Dataset content

>> start

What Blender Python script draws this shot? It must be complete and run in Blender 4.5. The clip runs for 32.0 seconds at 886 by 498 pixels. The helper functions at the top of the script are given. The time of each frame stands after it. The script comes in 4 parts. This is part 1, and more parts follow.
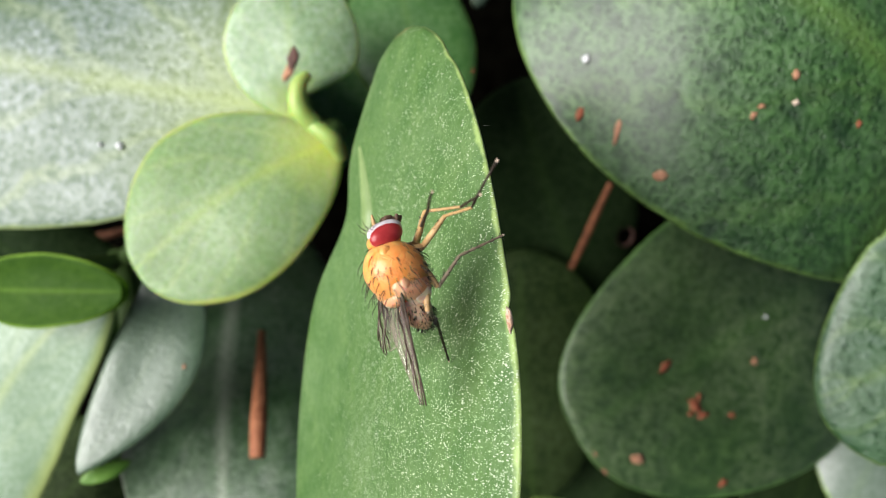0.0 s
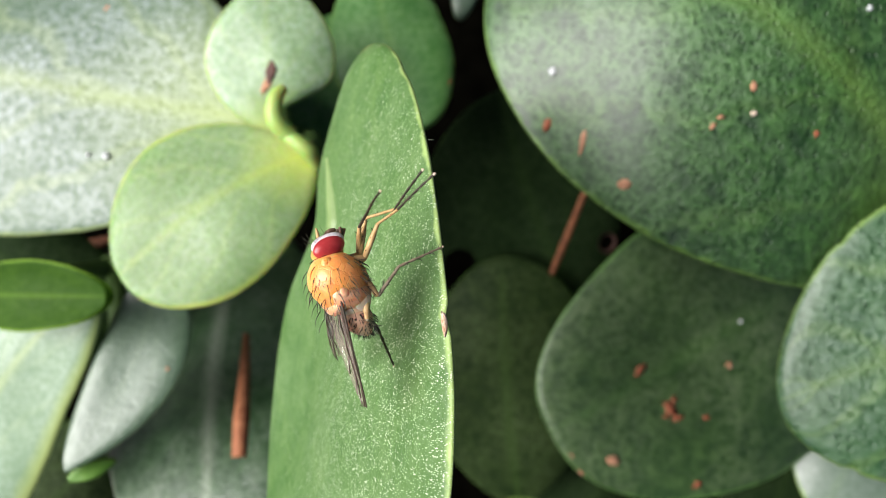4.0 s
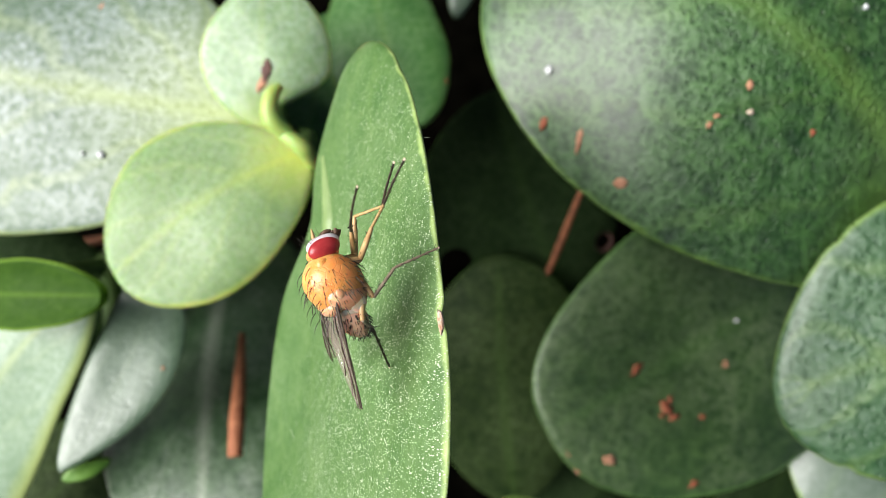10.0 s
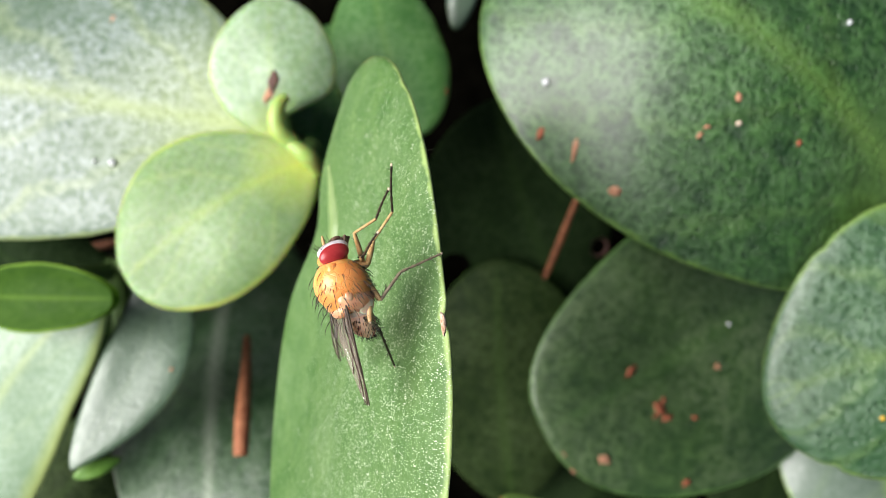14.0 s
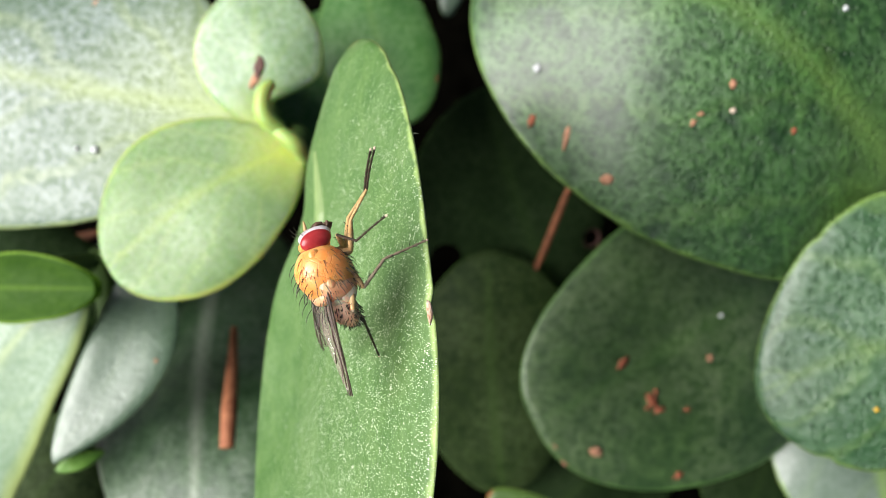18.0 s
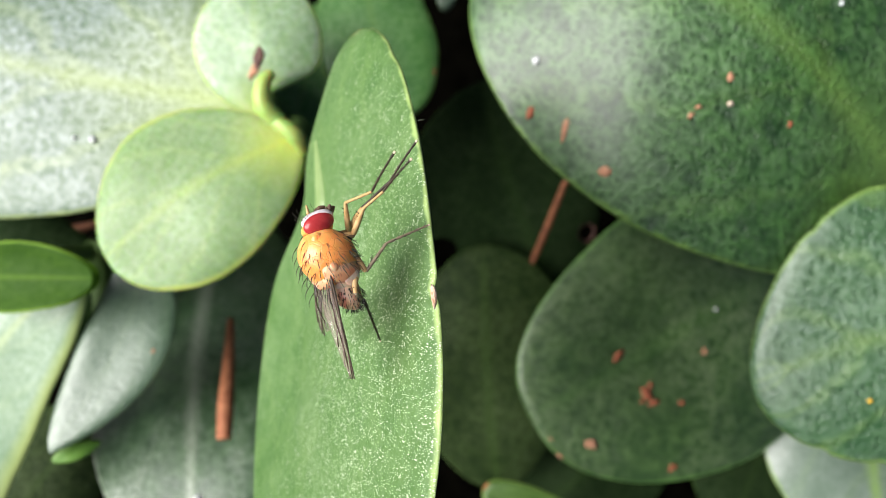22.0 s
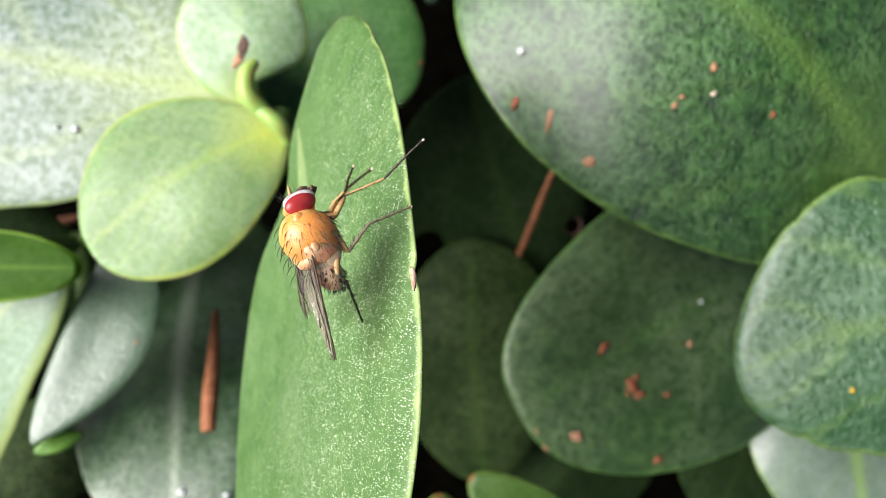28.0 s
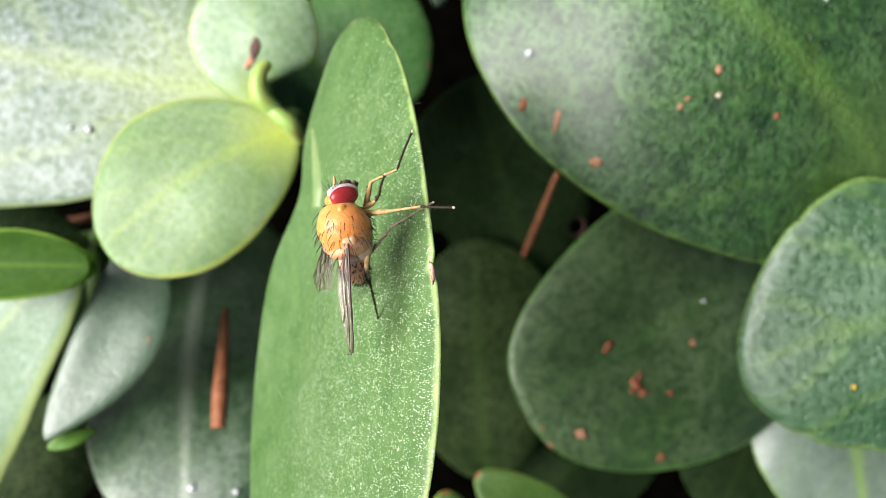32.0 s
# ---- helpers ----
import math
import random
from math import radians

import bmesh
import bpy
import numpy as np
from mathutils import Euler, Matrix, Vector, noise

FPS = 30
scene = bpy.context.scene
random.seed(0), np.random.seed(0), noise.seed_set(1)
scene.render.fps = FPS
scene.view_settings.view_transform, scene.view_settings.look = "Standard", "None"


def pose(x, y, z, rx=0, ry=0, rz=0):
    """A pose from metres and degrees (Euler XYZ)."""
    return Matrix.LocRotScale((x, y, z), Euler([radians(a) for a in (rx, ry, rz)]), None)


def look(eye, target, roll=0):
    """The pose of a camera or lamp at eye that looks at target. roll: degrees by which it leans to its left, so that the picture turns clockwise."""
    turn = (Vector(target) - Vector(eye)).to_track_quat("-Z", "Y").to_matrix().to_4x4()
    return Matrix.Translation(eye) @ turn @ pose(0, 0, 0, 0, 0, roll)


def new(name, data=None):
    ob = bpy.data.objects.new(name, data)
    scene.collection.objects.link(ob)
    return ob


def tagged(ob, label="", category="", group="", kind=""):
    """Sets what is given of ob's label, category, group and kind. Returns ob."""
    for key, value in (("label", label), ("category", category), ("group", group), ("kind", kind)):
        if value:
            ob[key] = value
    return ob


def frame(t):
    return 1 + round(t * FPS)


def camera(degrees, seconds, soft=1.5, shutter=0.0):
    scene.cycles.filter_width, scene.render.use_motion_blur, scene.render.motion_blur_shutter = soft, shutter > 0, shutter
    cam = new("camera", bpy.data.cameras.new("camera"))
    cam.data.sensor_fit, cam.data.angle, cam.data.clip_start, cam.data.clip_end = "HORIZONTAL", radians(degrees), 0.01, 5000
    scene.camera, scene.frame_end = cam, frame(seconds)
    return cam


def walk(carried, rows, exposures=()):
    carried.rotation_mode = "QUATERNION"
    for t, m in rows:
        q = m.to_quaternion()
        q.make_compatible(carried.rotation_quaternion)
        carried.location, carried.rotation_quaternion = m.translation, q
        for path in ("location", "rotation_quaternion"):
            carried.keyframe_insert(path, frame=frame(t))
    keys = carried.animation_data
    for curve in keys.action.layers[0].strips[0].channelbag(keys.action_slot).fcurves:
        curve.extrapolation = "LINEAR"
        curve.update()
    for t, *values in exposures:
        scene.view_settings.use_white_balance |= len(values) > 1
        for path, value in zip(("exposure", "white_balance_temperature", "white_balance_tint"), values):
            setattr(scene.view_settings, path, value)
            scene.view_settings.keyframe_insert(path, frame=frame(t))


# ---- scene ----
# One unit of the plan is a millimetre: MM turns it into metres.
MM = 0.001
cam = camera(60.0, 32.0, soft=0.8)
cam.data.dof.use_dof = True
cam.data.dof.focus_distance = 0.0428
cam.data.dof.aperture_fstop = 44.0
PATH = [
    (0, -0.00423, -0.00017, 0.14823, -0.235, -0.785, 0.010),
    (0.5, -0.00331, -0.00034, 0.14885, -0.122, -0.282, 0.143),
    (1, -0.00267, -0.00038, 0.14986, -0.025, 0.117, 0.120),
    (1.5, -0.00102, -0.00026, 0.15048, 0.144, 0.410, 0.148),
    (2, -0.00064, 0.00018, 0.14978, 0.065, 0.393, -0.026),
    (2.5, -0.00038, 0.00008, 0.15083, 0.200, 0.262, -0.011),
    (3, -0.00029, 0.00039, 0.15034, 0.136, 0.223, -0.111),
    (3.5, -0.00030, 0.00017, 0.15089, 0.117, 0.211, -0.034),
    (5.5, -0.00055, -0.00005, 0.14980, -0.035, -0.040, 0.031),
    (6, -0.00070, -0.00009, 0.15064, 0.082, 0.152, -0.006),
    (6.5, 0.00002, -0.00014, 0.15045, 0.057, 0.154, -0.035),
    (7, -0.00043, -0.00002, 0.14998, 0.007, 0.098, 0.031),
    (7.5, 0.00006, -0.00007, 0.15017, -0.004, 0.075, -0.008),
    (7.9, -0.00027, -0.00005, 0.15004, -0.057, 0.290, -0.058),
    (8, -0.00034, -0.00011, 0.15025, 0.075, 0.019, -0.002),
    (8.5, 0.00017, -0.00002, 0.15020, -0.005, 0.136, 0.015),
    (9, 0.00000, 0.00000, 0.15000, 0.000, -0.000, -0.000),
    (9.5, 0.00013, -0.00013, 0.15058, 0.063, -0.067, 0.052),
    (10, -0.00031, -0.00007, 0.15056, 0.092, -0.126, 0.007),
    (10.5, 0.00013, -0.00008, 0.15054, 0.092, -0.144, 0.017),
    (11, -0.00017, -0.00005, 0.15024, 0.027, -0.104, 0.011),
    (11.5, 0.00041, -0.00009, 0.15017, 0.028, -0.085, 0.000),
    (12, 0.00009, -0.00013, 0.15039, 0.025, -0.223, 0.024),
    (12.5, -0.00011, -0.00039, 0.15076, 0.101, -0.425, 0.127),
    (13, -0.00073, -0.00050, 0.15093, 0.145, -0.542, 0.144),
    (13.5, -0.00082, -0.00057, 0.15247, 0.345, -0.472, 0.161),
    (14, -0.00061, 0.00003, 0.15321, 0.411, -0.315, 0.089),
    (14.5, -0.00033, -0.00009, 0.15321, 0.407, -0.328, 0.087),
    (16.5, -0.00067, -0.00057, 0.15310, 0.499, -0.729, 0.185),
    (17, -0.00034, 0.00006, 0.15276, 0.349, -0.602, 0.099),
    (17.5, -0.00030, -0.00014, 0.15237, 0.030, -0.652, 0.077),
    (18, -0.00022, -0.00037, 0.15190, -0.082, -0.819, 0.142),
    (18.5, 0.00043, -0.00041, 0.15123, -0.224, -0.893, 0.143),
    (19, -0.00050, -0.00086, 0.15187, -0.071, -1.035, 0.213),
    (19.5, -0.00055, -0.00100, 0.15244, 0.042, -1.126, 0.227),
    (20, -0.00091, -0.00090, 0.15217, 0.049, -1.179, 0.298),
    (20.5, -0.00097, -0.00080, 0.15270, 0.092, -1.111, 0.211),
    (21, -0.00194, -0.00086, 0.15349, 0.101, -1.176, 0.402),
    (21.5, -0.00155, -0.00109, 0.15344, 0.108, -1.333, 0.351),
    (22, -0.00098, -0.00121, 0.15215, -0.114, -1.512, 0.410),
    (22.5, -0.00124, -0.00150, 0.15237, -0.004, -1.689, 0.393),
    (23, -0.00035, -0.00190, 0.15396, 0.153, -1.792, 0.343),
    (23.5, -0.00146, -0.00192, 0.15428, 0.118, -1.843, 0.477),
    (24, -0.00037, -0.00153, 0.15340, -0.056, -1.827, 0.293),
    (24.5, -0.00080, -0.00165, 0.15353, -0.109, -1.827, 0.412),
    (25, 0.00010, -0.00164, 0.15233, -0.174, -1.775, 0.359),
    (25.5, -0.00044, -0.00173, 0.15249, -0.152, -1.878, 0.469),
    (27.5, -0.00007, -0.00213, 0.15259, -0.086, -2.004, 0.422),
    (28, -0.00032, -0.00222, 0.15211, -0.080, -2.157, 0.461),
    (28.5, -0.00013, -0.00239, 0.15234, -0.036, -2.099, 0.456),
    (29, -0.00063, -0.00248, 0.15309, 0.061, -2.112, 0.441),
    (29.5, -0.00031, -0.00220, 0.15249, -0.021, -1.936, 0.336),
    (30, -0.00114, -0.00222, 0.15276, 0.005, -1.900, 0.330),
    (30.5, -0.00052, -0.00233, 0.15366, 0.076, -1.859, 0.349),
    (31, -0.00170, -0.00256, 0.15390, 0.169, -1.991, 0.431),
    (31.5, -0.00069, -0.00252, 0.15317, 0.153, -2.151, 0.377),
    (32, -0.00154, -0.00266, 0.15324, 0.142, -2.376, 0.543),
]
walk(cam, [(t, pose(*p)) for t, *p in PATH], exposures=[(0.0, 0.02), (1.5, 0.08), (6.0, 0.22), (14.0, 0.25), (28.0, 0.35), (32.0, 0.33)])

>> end

Retype exactly the lines above, from the one with "carried.location, carried.rotation_quaternion = m.translation, q" through the one with "scene.view_settings.keyframe_insert(path, frame=frame(t))", inclusive.

Response to this task
        carried.location, carried.rotation_quaternion = m.translation, q
        for path in ("location", "rotation_quaternion"):
            carried.keyframe_insert(path, frame=frame(t))
    keys = carried.animation_data
    for curve in keys.action.layers[0].strips[0].channelbag(keys.action_slot).fcurves:
        curve.extrapolation = "LINEAR"
        curve.update()
    for t, *values in exposures:
        scene.view_settings.use_white_balance |= len(values) > 1
        for path, value in zip(("exposure", "white_balance_temperature", "white_balance_tint"), values):
            setattr(scene.view_settings, path, value)
            scene.view_settings.keyframe_insert(path, frame=frame(t))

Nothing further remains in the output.